begin SUPPLIED INFORMATION

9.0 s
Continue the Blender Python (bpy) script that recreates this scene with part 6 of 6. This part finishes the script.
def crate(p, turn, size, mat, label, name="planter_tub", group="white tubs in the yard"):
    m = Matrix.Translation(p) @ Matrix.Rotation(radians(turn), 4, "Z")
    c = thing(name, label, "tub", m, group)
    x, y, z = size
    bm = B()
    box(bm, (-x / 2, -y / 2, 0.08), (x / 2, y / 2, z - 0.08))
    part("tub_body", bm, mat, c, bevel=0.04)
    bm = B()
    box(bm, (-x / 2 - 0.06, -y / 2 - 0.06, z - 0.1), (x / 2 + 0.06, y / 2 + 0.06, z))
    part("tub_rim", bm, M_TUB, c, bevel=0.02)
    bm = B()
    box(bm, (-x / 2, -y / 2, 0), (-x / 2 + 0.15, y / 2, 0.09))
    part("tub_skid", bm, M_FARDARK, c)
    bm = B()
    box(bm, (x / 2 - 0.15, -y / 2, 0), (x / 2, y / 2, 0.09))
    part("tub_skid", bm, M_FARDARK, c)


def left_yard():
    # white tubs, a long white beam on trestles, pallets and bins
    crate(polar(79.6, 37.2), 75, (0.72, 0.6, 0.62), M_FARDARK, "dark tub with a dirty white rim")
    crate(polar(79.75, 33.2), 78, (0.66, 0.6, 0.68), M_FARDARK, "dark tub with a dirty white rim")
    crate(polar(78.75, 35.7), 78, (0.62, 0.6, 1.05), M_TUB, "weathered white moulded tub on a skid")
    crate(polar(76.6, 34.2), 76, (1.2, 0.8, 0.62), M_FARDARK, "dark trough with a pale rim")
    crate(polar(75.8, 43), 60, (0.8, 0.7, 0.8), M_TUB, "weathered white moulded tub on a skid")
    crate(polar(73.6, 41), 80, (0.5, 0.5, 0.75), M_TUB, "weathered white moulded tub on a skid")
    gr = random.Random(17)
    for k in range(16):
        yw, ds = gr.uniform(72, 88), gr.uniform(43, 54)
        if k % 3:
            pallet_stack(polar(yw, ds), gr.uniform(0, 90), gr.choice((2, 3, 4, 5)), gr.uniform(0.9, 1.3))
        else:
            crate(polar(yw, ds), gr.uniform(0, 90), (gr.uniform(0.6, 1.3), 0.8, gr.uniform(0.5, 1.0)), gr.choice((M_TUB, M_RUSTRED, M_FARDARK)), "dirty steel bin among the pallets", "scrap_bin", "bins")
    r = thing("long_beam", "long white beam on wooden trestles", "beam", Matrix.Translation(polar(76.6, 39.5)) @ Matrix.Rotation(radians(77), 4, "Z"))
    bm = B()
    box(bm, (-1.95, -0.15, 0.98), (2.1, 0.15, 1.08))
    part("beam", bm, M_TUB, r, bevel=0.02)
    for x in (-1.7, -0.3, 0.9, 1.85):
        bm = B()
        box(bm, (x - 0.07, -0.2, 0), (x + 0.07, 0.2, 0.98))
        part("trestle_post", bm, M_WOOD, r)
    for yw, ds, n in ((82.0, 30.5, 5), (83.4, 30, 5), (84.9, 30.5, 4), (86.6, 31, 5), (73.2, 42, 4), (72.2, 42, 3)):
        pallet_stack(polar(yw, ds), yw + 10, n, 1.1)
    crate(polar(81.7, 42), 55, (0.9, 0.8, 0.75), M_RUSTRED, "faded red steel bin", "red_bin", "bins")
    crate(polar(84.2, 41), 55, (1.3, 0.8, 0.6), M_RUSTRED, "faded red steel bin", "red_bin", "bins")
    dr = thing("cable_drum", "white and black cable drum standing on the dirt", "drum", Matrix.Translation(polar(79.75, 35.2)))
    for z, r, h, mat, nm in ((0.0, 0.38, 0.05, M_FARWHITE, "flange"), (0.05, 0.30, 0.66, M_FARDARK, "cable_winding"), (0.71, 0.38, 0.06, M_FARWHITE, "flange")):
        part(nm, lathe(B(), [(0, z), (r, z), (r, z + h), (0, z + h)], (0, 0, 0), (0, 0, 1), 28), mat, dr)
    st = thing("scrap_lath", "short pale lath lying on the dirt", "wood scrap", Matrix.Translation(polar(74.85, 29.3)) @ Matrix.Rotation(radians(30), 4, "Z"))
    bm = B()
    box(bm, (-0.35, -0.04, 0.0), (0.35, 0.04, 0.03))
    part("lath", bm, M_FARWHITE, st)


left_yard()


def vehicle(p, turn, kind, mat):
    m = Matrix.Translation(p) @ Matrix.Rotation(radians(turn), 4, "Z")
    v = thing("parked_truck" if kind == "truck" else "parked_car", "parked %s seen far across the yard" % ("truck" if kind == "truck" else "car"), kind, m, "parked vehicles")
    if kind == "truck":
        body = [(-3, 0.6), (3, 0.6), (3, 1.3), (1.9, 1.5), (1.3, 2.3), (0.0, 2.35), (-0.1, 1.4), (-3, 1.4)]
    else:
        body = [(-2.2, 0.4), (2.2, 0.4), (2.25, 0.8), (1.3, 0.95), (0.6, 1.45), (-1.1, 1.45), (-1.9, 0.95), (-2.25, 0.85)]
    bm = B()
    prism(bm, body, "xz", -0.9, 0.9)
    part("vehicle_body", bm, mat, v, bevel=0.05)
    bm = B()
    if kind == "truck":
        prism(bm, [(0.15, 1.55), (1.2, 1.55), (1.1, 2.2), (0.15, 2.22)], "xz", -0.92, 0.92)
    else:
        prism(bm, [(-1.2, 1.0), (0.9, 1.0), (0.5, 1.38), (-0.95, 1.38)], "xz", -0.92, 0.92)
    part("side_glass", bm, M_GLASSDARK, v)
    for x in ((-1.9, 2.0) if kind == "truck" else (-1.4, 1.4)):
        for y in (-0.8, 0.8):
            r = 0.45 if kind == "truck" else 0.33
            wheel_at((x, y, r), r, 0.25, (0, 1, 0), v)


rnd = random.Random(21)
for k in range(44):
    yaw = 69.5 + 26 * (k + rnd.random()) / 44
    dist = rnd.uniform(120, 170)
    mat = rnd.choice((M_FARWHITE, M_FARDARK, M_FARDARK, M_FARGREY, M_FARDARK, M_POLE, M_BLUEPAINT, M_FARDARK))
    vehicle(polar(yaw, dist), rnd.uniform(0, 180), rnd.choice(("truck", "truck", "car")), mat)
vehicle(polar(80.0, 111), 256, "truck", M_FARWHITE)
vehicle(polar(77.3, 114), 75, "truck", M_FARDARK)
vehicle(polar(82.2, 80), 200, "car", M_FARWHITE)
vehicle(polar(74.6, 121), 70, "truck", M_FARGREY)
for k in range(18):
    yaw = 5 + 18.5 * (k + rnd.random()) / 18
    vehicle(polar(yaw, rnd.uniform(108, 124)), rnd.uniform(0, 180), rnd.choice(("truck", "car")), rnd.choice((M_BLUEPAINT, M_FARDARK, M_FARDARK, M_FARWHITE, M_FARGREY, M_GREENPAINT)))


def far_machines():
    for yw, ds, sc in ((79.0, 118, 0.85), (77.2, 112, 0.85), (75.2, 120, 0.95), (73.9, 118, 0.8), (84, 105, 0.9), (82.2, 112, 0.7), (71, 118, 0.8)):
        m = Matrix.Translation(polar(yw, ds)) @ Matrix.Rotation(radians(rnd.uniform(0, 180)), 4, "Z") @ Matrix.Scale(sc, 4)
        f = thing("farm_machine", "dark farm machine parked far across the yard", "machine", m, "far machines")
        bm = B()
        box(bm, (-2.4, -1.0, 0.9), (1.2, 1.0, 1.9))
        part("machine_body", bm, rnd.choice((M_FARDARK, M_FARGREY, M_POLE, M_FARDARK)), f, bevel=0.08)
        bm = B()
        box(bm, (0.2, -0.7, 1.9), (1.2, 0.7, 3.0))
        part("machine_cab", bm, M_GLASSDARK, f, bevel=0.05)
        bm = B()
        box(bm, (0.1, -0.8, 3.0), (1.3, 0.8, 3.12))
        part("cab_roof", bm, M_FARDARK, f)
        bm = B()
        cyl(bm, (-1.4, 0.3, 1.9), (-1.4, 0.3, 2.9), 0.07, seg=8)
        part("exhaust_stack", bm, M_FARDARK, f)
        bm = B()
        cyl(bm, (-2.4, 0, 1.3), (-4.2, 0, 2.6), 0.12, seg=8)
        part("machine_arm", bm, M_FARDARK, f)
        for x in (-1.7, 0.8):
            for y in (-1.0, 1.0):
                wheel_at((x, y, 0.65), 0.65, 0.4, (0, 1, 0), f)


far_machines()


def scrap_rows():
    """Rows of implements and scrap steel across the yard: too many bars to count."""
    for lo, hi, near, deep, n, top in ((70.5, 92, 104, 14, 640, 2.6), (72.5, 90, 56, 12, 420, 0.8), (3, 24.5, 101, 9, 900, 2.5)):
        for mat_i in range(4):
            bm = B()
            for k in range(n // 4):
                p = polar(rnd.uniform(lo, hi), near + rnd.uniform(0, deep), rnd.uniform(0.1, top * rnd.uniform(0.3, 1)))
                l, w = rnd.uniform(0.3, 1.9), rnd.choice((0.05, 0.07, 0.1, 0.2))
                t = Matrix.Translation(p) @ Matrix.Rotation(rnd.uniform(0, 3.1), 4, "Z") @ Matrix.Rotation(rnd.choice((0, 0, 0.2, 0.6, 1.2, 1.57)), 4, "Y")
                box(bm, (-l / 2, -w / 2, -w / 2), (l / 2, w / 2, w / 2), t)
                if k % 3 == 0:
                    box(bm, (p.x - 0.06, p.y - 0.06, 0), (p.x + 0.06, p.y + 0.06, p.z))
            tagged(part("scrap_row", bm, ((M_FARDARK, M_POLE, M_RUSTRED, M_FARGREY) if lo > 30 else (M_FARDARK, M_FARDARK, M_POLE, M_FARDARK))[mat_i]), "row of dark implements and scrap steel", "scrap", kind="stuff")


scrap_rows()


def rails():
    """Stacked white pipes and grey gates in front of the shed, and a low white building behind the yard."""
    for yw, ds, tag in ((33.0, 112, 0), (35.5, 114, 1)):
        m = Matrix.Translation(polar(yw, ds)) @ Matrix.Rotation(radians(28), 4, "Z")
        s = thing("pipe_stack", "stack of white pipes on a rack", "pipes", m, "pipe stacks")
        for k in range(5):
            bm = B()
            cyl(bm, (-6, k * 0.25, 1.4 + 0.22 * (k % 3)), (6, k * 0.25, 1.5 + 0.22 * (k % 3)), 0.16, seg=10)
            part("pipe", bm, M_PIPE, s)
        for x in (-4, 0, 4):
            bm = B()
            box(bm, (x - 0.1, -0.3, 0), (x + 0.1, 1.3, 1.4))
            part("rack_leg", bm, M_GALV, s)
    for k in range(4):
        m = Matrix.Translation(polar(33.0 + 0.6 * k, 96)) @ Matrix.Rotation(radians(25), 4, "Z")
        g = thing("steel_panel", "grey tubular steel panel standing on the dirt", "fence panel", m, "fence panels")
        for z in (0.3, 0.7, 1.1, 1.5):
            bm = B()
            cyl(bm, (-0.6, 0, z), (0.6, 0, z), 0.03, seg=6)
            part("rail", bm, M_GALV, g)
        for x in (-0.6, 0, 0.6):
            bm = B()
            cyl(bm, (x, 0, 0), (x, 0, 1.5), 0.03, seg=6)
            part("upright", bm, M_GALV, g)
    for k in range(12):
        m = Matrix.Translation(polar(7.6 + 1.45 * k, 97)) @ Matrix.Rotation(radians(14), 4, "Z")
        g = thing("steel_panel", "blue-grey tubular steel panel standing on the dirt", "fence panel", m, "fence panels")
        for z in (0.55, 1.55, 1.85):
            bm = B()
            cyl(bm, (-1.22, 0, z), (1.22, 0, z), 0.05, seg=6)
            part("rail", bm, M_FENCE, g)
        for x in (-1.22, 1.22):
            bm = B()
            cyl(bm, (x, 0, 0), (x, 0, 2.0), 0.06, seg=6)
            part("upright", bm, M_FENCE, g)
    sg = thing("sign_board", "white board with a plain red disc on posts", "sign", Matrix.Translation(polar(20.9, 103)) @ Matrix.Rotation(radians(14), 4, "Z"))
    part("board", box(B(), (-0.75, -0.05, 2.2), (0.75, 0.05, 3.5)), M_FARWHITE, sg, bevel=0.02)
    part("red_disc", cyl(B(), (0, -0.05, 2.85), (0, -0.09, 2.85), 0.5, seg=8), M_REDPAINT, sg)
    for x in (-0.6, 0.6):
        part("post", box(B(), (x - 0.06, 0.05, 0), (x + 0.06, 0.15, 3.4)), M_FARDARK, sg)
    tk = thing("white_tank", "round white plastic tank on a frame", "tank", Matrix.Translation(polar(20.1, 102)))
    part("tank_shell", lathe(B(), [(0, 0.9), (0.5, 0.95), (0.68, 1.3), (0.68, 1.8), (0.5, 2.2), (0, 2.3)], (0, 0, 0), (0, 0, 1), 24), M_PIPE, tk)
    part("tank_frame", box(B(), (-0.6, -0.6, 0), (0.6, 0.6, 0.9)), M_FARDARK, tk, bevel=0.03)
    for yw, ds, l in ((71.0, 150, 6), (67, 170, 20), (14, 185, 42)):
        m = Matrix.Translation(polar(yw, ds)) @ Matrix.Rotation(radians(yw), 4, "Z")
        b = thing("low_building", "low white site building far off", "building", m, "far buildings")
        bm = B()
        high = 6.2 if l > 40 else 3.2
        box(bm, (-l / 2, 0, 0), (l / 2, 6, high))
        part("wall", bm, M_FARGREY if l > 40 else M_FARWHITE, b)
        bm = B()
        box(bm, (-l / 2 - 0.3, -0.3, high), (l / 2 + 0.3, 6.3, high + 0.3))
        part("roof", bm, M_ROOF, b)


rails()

end SUPPLIED INFORMATION

→ WHAT TO DO
Your answer should be one number: how many lines of the listing include the word "with".

→ OUTPUT OF THE TASK
5